§ **Data entries**
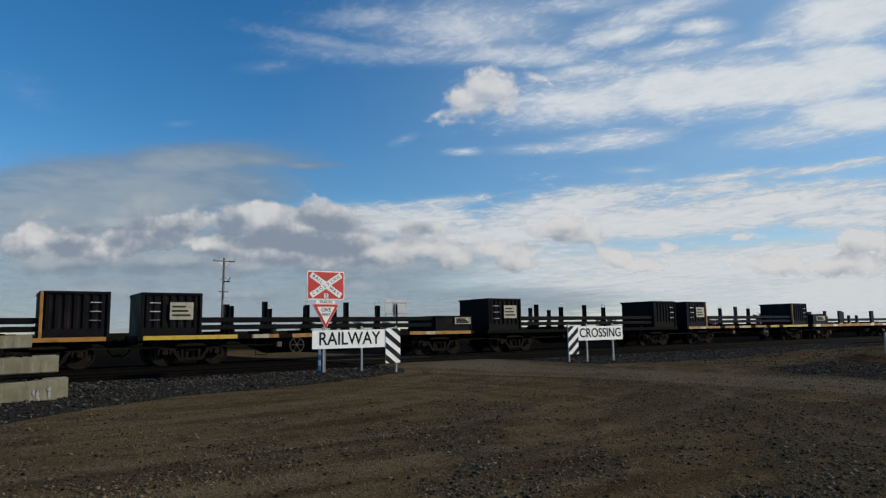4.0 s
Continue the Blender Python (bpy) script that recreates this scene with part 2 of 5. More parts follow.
PLATE = worn("placard_plate", (0.38, 0.34, 0.25), 0.6, 0, 5, (0.16, 0.12, 0.08), 0.7)
GREY_RIM = worn("grey_wheel_rim", (0.072, 0.062, 0.05), 0.7, 0, 5, (0.06, 0.05, 0.04), 0.7)
INK = worn("dark_marking", (0.03, 0.03, 0.03), 0.6)
GALV = worn("galvanised_post", (0.27, 0.28, 0.285), 0.45, 0.5, 6, (0.2, 0.19, 0.17), 0.4)
SIGN_WHITE = worn("sign_white", (0.80, 0.80, 0.77), 0.4, 0, 2.0, (0.55, 0.53, 0.47), 0.3, 0.05)
SIGN_RED = worn("sign_red", (0.50, 0.035, 0.022), 0.4, 0, 2.0, (0.35, 0.05, 0.04), 0.4, 0.05)
SIGN_BLACK = worn("sign_black", (0.018, 0.018, 0.018), 0.5, 0, 3.0)
SIGN_BACK = worn("sign_back", (0.40, 0.42, 0.43), 0.5, 0.4, 2.0)
BLUE_POST = worn("blue_post", (0.17, 0.28, 0.40), 0.5, 0, 5)
TIMBER = worn("grey_timber", (0.12, 0.108, 0.095), 0.9, 0, 3, (0.07, 0.06, 0.05), 0.6, 0.5, 25)
n = Nodes("stained_concrete", 0.92)
big, run = n.noise(scale=2.2, detail=5, rough=0.6), n.noise(scale=1.0, detail=6, rough=0.65, stretch=(9.0, 9.0, 1.6))
pit, cast = n.noise(scale=38, detail=4, rough=0.7), n.noise(scale=9, detail=5, rough=0.65)
shade = n.mix(n.step(big, 0.35, 0.68), (0.205, 0.188, 0.125), (0.135, 0.122, 0.072))
shade = n.mix(n.step(run, 0.52, 0.72, 0, 0.65), shade, (0.075, 0.066, 0.038))
shade = n.mix(n.step(run, 0.44, 0.30, 0, 0.55), shade, (0.27, 0.26, 0.20))
shade = n.mix(n.step(cast, 0.58, 0.70, 0, 0.5), shade, (0.09, 0.078, 0.045))
n.bump(n.add(pit, cast), 0.6, 0.01)
CONCRETE = n.colour(n.mix(n.step(pit, 0.60, 0.72, 0, 0.6), shade, (0.06, 0.055, 0.04)))
n = Nodes("green_spray", 0.6)
GREEN_SPRAY = n.colour(n.mix(n.step(n.noise(scale=2.4, detail=4), 0.40, 0.56), (0.02, 0.018, 0.016), (0.035, 0.13, 0.05)))


# ---- shapes ----
class Shape:
    def __init__(self):
        self.v, self.f = [], []

    def poly(self, verts, faces):
        k = len(self.v)
        self.v += [tuple(p) for p in verts]
        self.f += [tuple(i + k for i in face) for face in faces]
        return self

    def box(self, x0, x1, y0, y1, z0, z1, c=0.0):
        x0, x1, y0, y1, z0, z1 = min(x0, x1), max(x0, x1), min(y0, y1), max(y0, y1), min(z0, z1), max(z0, z1)
        if not c:
            p = [(x, y, z) for x in (x0, x1) for y in (y0, y1) for z in (z0, z1)]
            return self.poly(p, [(0, 1, 3, 2), (4, 6, 7, 5), (0, 4, 5, 1), (2, 3, 7, 6), (0, 2, 6, 4), (1, 5, 7, 3)])
        bm = bmesh.new()
        bmesh.ops.create_cube(bm, size=1.0)
        for v in bm.verts:
            v.co = ((x0 + x1) / 2 + v.co.x * (x1 - x0), (y0 + y1) / 2 + v.co.y * (y1 - y0), (z0 + z1) / 2 + v.co.z * (z1 - z0))
        bmesh.ops.bevel(bm, geom=bm.edges[:], offset=c, segments=1, affect="EDGES")
        bm.verts.index_update()
        self.poly([v.co[:] for v in bm.verts], [[v.index for v in f.verts] for f in bm.faces])
        bm.free()
        return self

    def prism(self, outline, y0, y1, axis="y"):
        """An outline in two axes drawn out along the third."""
        n = len(outline)
        def at(a, b, c):
            return {"y": (a, c, b), "x": (c, a, b), "z": (a, b, c)}[axis]
        p = [at(a, b, y0) for a, b in outline] + [at(a, b, y1) for a, b in outline]
        return self.poly(p, [tuple(range(n - 1, -1, -1)), tuple(range(n, 2 * n))] + [(i, (i + 1) % n, n + (i + 1) % n, n + i) for i in range(n)])

    def tube(self, a, b, r0, r1=None, n=8):
        a, b = Vector(a), Vector(b)
        r1 = r0 if r1 is None else r1
        d = (b - a).normalized()
        s = d.orthogonal().normalized()
        u = d.cross(s)
        p = []
        for c, r in ((a, r0), (b, r1)):
            p += [c + (s * math.cos(2 * math.pi * i / n) + u * math.sin(2 * math.pi * i / n)) * r for i in range(n)]
        return self.poly(p, [tuple(range(n - 1, -1, -1)), tuple(range(n, 2 * n))] + [(i, (i + 1) % n, n + (i + 1) % n, n + i) for i in range(n)])

    def lathe(self, centre, profile, n=20, axis="y"):
        """profile: (radius, along) pairs, turned round an axis through centre."""
        p = []
        for r, h in profile:
            for i in range(n):
                a = 2 * math.pi * i / n
                q = {"y": (r * math.cos(a), h, r * math.sin(a)), "z": (r * math.cos(a), r * math.sin(a), h)}[axis]
                p.append((centre[0] + q[0], centre[1] + q[1], centre[2] + q[2]))
        m = len(profile)
        faces = [(j * n + i, j * n + (i + 1) % n, (j + 1) * n + (i + 1) % n, (j + 1) * n + i) for j in range(m - 1) for i in range(n)]
        faces += [tuple(range(n - 1, -1, -1)), tuple((m - 1) * n + i for i in range(n))]
        return self.poly(p, faces)

    def mesh(self, name, material, smooth=False):
        m = bpy.data.meshes.new(name)
        m.from_pydata(self.v, [], self.f)
        bm = bmesh.new()
        bm.from_mesh(m)
        bmesh.ops.recalc_face_normals(bm, faces=bm.faces)
        bm.to_mesh(m)
        bm.free()
        m.materials.append(material)
        if smooth:
            m.shade_smooth()
        return m


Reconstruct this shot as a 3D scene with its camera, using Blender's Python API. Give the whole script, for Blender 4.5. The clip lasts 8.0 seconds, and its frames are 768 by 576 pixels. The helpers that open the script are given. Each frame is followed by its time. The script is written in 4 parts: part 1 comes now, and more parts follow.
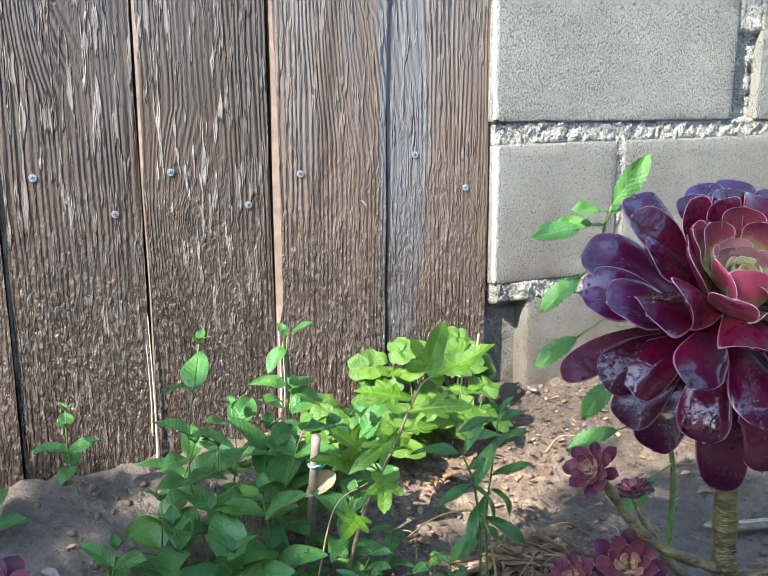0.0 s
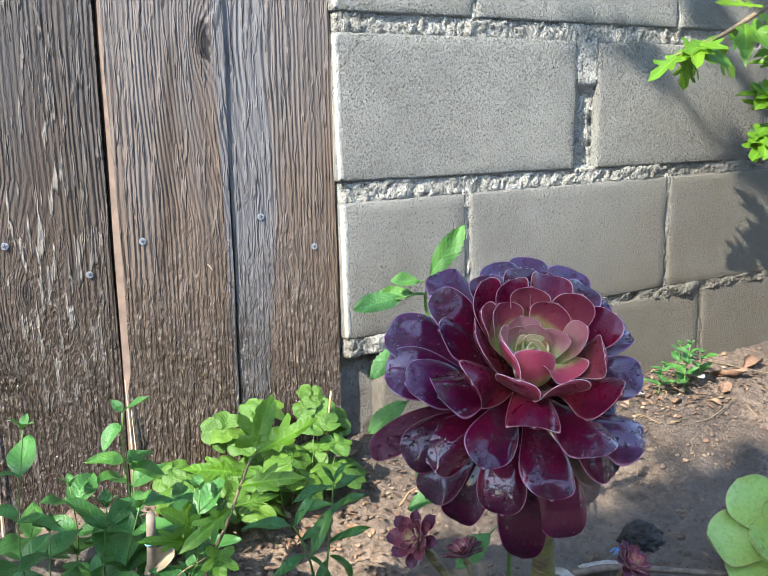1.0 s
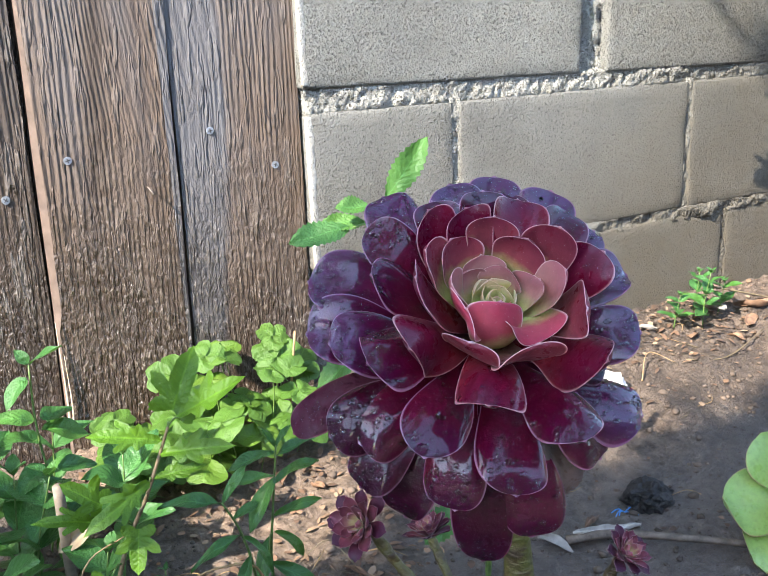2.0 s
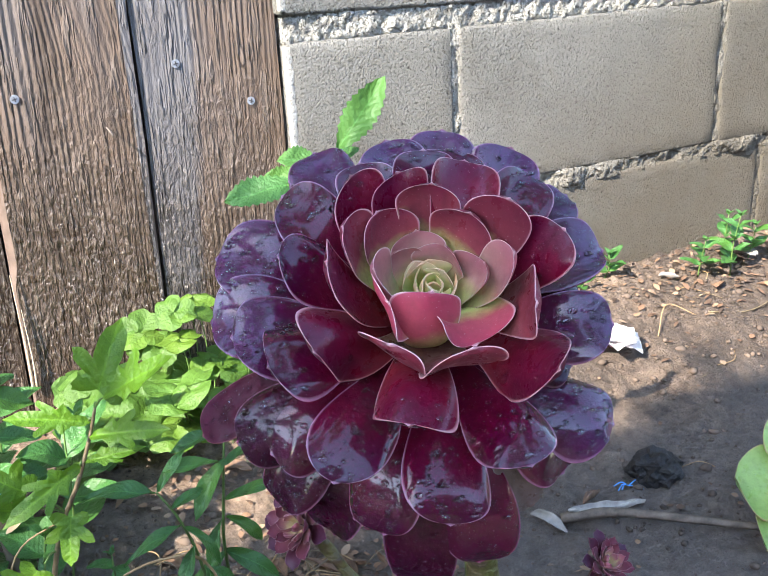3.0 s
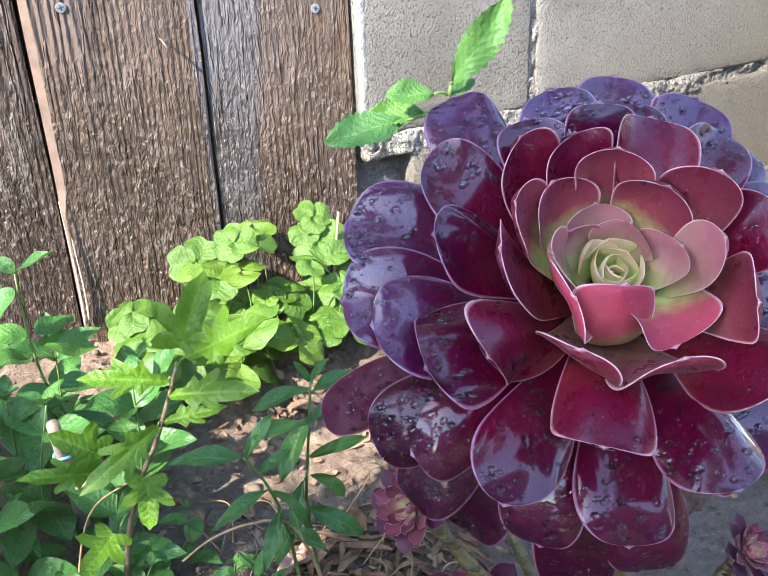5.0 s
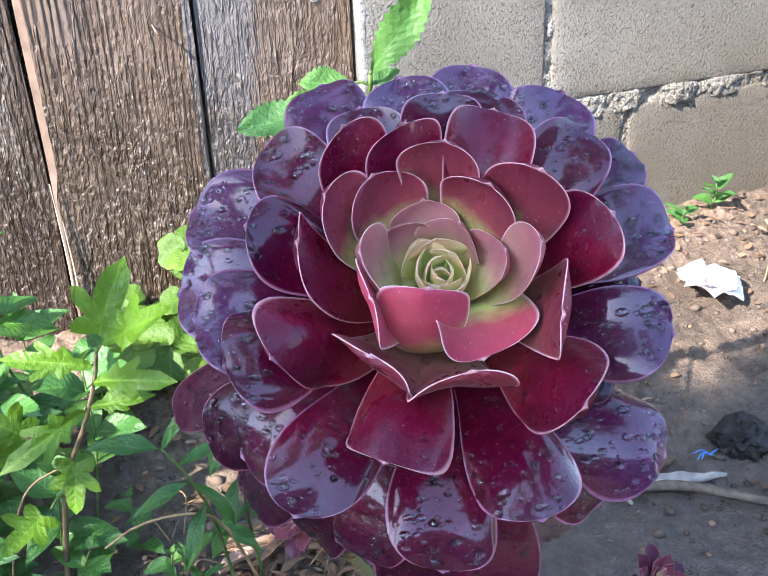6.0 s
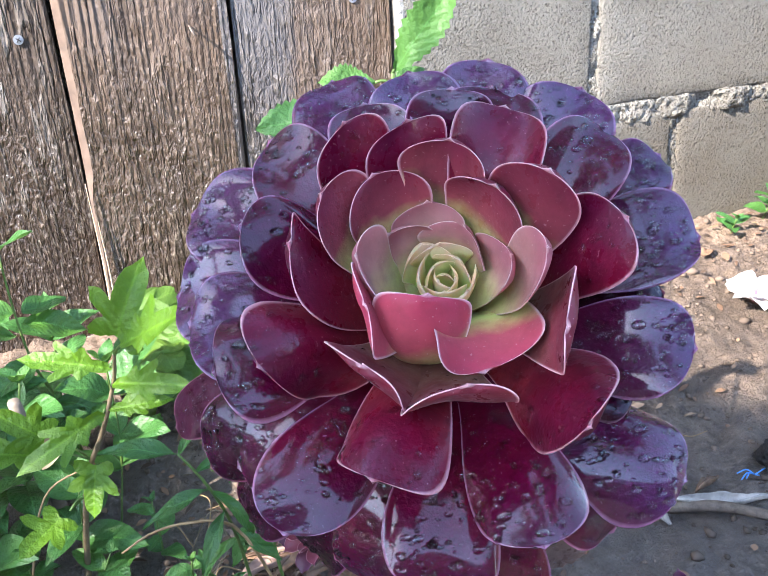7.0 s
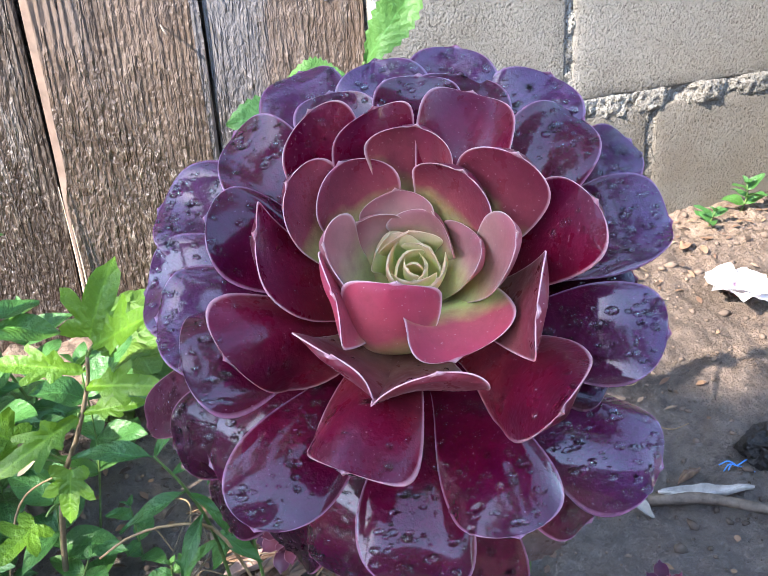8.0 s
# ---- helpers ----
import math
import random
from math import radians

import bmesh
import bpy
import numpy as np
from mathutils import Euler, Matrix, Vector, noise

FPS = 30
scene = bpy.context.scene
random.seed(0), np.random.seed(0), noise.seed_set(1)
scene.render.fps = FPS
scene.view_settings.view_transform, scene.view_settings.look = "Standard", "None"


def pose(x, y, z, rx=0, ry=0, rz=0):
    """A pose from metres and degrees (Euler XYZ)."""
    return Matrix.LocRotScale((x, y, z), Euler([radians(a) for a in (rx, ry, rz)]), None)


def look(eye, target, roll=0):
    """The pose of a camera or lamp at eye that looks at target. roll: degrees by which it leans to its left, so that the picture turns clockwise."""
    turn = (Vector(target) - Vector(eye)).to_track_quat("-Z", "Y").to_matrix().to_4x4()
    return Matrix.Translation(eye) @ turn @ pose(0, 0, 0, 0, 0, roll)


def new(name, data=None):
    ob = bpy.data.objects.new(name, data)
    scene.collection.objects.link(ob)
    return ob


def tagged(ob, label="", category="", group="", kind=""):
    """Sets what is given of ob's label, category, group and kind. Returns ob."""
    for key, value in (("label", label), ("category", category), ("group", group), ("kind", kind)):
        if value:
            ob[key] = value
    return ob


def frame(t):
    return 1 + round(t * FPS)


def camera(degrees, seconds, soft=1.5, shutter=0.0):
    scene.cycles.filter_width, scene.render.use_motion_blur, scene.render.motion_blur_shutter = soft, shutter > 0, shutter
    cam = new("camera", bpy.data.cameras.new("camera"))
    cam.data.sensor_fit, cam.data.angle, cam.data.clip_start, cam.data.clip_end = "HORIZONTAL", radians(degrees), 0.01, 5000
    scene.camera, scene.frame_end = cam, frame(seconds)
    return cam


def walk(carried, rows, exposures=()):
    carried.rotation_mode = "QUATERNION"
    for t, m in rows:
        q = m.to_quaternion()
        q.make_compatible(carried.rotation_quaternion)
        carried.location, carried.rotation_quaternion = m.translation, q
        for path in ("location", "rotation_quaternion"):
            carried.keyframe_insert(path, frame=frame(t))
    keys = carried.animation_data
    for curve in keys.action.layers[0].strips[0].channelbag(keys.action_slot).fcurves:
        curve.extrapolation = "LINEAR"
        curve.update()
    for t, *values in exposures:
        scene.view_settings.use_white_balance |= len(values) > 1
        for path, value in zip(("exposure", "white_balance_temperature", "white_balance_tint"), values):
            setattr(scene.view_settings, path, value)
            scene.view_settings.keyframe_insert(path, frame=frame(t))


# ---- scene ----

§ **Brief**
Of all the entries above, repeat only the lines from the line that has "# ---- helpers" to the line that has "scene.render.fps = FPS", both lines included, exactly.

§ **Exercise response**
# ---- helpers ----
import math
import random
from math import radians

import bmesh
import bpy
import numpy as np
from mathutils import Euler, Matrix, Vector, noise

FPS = 30
scene = bpy.context.scene
random.seed(0), np.random.seed(0), noise.seed_set(1)
scene.render.fps = FPS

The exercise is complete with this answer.